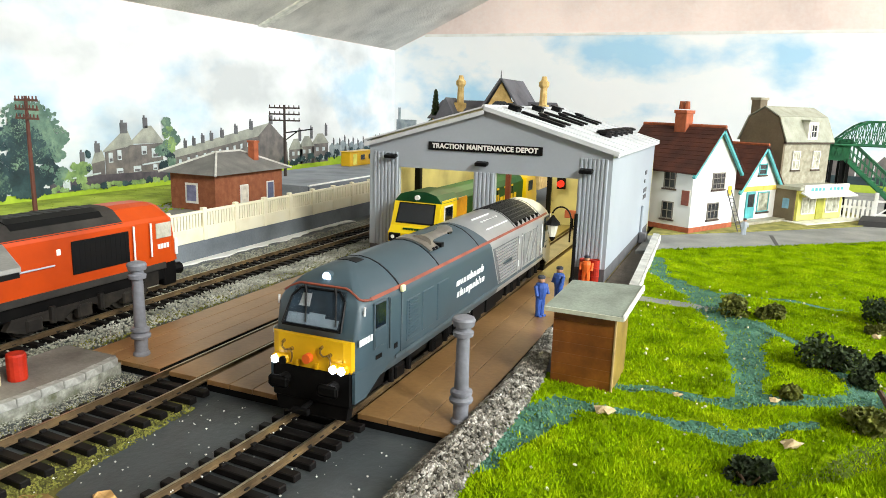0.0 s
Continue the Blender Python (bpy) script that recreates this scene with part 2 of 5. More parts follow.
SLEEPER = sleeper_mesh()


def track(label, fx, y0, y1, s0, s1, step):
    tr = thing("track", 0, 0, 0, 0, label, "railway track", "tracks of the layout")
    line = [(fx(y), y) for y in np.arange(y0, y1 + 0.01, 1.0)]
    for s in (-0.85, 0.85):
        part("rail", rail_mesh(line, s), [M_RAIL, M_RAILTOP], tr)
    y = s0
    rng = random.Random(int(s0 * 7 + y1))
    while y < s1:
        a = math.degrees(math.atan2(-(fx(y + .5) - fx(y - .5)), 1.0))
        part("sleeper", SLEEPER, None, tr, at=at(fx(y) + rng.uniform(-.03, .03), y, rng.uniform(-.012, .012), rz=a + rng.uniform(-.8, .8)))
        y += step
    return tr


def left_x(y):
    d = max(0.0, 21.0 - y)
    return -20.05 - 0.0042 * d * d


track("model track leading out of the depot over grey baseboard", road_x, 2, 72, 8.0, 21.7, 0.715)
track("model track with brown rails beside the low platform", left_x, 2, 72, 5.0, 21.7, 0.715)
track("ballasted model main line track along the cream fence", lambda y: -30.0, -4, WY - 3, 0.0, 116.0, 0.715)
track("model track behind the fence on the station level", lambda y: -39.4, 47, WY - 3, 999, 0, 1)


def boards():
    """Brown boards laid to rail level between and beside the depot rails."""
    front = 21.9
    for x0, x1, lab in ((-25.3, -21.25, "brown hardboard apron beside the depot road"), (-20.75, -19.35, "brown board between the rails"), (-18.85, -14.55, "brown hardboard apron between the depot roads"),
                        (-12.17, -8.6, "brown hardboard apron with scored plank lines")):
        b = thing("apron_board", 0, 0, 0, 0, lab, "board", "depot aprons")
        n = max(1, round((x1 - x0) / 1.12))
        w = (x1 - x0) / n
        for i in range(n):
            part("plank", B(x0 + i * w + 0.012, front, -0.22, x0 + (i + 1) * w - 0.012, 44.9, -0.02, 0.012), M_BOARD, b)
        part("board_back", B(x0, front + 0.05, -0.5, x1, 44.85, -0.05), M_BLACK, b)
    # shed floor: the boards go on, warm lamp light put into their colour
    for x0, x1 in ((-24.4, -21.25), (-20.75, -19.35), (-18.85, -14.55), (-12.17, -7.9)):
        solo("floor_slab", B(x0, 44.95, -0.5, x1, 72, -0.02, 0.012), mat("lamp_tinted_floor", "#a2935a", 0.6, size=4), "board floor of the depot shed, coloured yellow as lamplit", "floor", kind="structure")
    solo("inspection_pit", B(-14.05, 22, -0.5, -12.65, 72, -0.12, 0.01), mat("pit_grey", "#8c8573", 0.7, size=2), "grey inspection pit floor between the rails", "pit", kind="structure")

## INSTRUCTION
Copy nothing but the lines from the top of the material through the line holding "3, 999, 0, 1)", exactly as written; omit pictures.

## RESPONSE TO THE TASK
0.0 s
Continue the Blender Python (bpy) script that recreates this scene with part 2 of 5. More parts follow.
SLEEPER = sleeper_mesh()


def track(label, fx, y0, y1, s0, s1, step):
    tr = thing("track", 0, 0, 0, 0, label, "railway track", "tracks of the layout")
    line = [(fx(y), y) for y in np.arange(y0, y1 + 0.01, 1.0)]
    for s in (-0.85, 0.85):
        part("rail", rail_mesh(line, s), [M_RAIL, M_RAILTOP], tr)
    y = s0
    rng = random.Random(int(s0 * 7 + y1))
    while y < s1:
        a = math.degrees(math.atan2(-(fx(y + .5) - fx(y - .5)), 1.0))
        part("sleeper", SLEEPER, None, tr, at=at(fx(y) + rng.uniform(-.03, .03), y, rng.uniform(-.012, .012), rz=a + rng.uniform(-.8, .8)))
        y += step
    return tr


def left_x(y):
    d = max(0.0, 21.0 - y)
    return -20.05 - 0.0042 * d * d


track("model track leading out of the depot over grey baseboard", road_x, 2, 72, 8.0, 21.7, 0.715)
track("model track with brown rails beside the low platform", left_x, 2, 72, 5.0, 21.7, 0.715)
track("ballasted model main line track along the cream fence", lambda y: -30.0, -4, WY - 3, 0.0, 116.0, 0.715)
track("model track behind the fence on the station level", lambda y: -39.4, 47, WY - 3, 999, 0, 1)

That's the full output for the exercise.